Pour retrouver une «docte espérance», Thomas Joachim propose trois boussoles: se demander quel désir, individuel ou collectif, on projette sur l’IA, interroger la confiance portée dans l’outil et clarifier les combats à mener pour que cette technologie «aille dans le sens du bien et non du pire». L’omniprésence des algorithmes dans nos vies reste, cependant, une chance pour revaloriser «une pensée méditante, affective, le sens de la poésie et du cœur», souligne Thomas Joachim.

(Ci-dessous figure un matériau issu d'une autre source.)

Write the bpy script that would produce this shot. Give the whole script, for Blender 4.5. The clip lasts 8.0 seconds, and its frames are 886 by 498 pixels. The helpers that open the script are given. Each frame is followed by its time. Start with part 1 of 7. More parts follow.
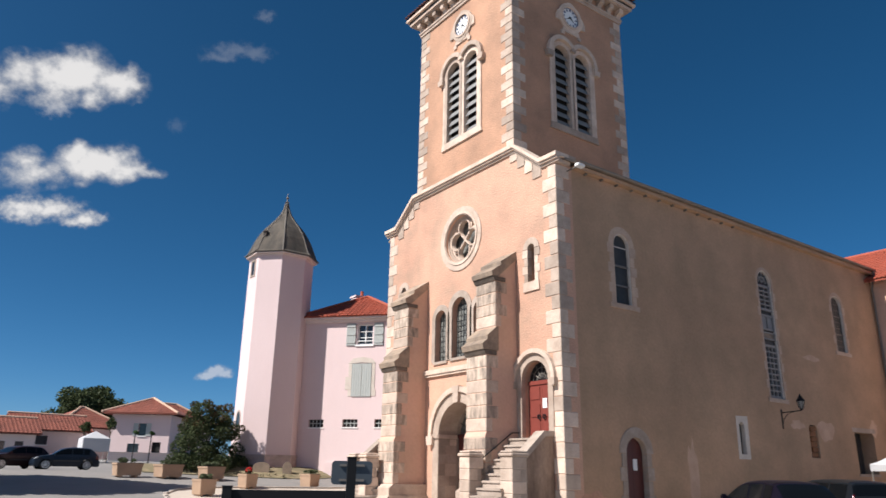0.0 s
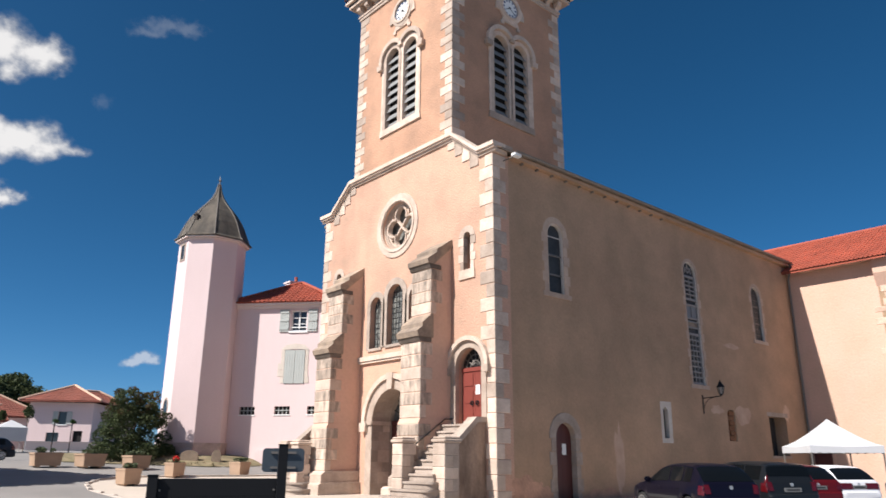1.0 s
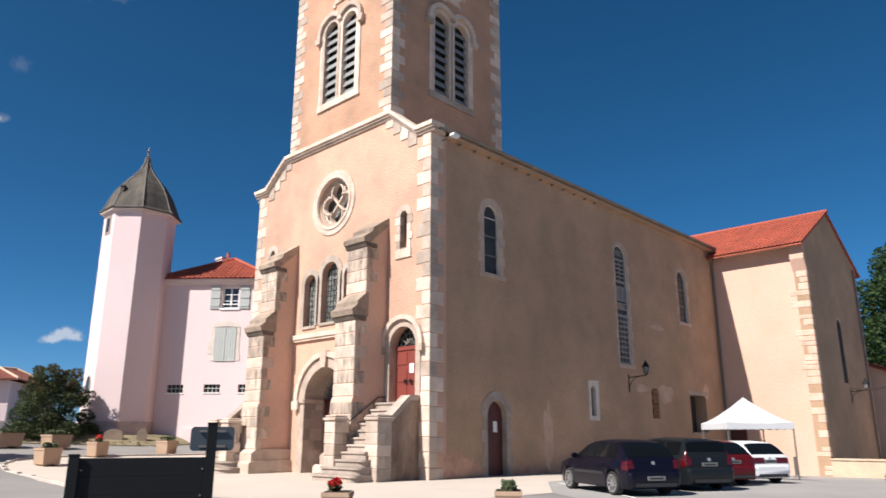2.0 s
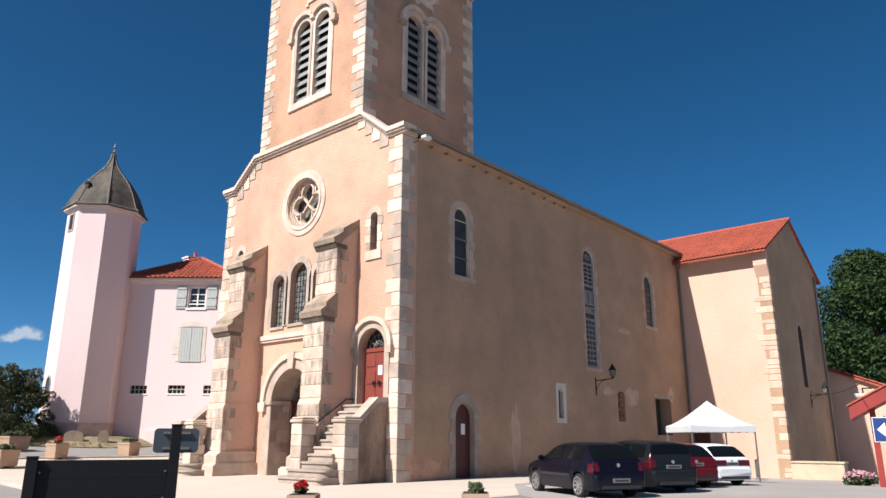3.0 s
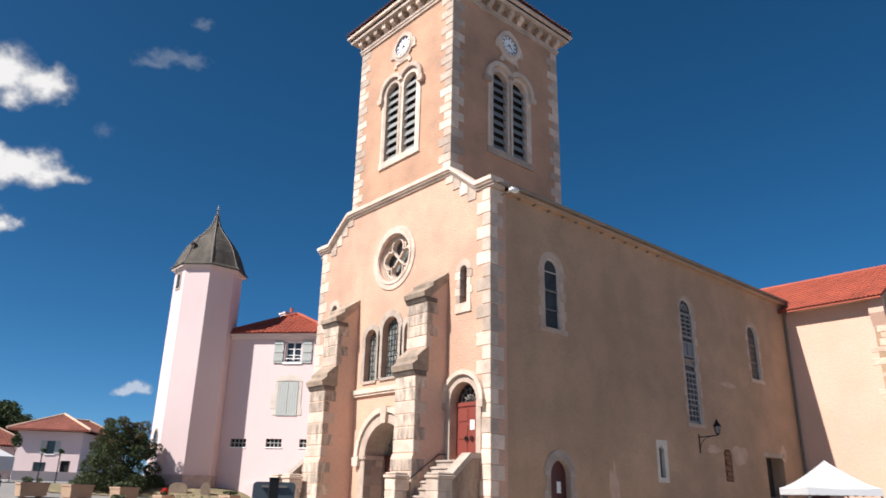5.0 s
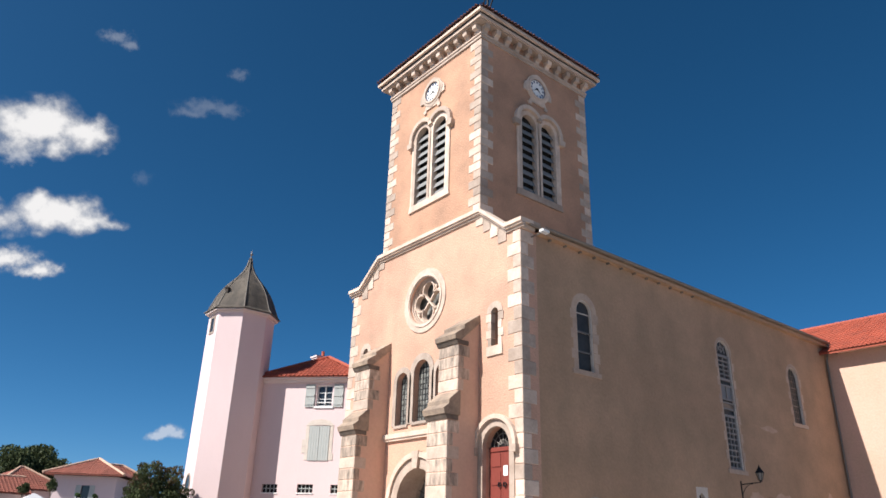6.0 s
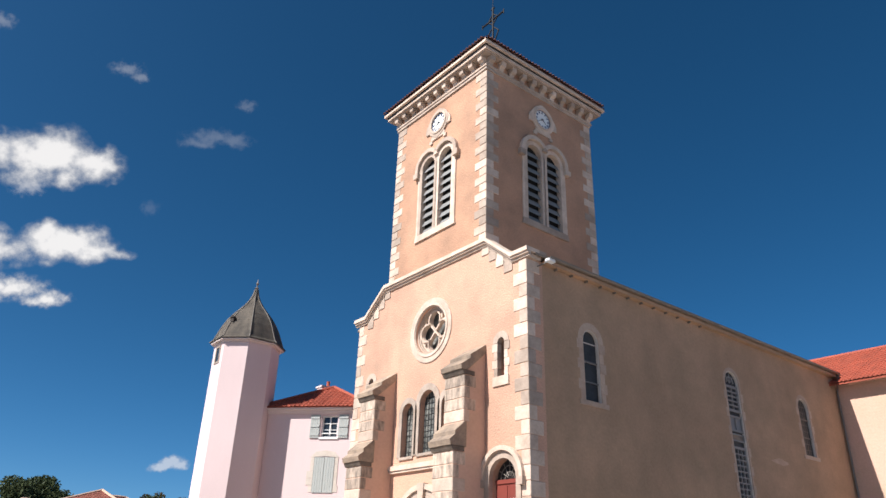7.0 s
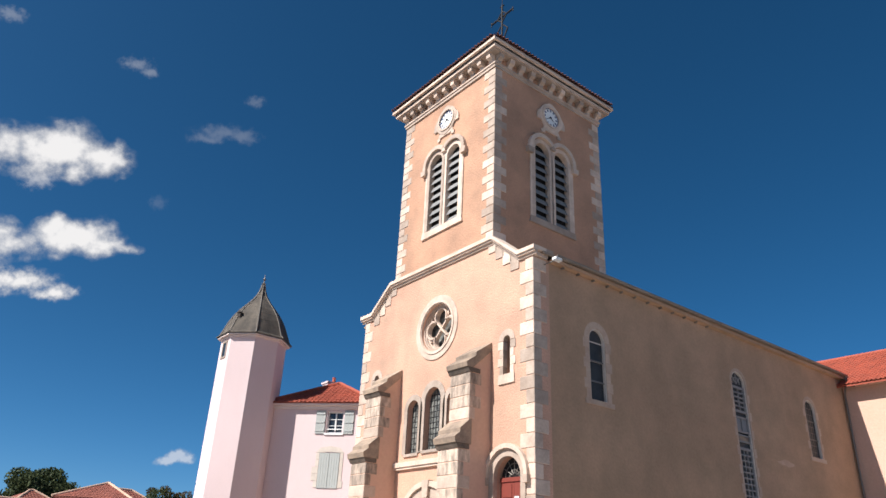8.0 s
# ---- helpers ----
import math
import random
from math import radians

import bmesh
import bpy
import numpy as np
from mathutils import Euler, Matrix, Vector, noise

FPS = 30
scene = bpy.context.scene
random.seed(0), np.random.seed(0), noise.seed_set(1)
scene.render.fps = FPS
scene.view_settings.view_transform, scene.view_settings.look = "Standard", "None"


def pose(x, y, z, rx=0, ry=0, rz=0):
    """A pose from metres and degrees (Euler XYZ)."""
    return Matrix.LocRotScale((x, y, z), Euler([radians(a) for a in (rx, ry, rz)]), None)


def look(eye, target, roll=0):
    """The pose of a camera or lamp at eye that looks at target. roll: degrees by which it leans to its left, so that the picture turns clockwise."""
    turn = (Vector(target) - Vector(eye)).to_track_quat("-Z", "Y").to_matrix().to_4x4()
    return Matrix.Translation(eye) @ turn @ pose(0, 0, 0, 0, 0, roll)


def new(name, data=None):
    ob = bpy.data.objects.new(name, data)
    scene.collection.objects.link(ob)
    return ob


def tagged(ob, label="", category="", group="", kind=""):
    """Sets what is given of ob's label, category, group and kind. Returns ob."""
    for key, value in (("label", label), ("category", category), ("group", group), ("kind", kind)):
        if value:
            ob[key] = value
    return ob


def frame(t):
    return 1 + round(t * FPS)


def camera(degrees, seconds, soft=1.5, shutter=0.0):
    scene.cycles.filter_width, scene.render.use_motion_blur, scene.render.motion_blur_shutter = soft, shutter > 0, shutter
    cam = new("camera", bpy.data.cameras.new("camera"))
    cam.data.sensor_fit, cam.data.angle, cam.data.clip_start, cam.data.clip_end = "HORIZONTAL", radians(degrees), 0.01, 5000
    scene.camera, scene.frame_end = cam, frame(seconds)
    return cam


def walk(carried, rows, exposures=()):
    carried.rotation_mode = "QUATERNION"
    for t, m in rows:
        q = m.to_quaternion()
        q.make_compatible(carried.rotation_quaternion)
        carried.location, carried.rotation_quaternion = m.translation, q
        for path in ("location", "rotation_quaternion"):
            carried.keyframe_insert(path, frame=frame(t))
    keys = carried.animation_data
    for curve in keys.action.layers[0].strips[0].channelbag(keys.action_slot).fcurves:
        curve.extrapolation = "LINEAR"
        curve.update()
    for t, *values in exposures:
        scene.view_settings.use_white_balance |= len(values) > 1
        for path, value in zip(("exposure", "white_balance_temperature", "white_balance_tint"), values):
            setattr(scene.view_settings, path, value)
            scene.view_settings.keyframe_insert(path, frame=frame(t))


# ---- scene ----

Le philosophe Fabrice Hadjadj voit même dans l’avènement de cette technologie un «moment providentiel pour ressaisir ce que nous sommes», en tant qu’humains. Selon lui, l’IA montre qu’il existe des institutions «vermoulues, impersonnelles», maintenues au fil des ans, mais parfois vides «de sens, de sagesse». Par exemple? «L’école où les élèves font leurs devoirs avec ChatGPT!» Le moment semble venu de repenser les «communautés d’enseignement».
Relations de pouvoir
La généralisation de l’IA va entraîner de nouveaux équilibres sociaux qu’il importe d’aborder avec des questions éthiques et anthropologiques fondamentales, comme les a formulées Paolo Benanti, frère franciscain et professeur d’éthique des technologies: à qui appartient la valeur produite par les algorithmes? Quelles nouvelles relations de pouvoir naissent de ces équilibres? De l’humain ou de la machine, qui contrôle qui? Quelles capacités humaines et donc quel savoir choisissons-nous exactement de transférer aux algorithmes? Quel impact de ces choix pour notre liberté individuelle?
Des aiguillons utiles pour les chefs d’entreprise et développeurs présents, qui utilisent l’IA au quotidien. Ceux qui les implantent dans leurs entreprises ont partagé une conviction: le refus de toute «idolâtrie», qui guette toujours face à la technologie.
Conseils pour implanter l’IA en entreprise
• Eviter «l’IA pour l’IA»: identifier clairement où l’IA apporte une valeur ajoutée, développer l’IA pour répondre à des objectifs précis.
• Former, informer tout le monde, ne laisser personne de côté.
• Essayer de développer ses propres solutions internes, ses outils maison spécialisés basés sur des IA européennes souveraines.
• Veiller à l’intégrité des données (consentement, lieu de stockage, protection, réutilisation…).
• Garder en interne la maîtrise et la compréhension de l’outil.
• Démarrer «petit», sur des tâches ingrates et répétitives à automatiser.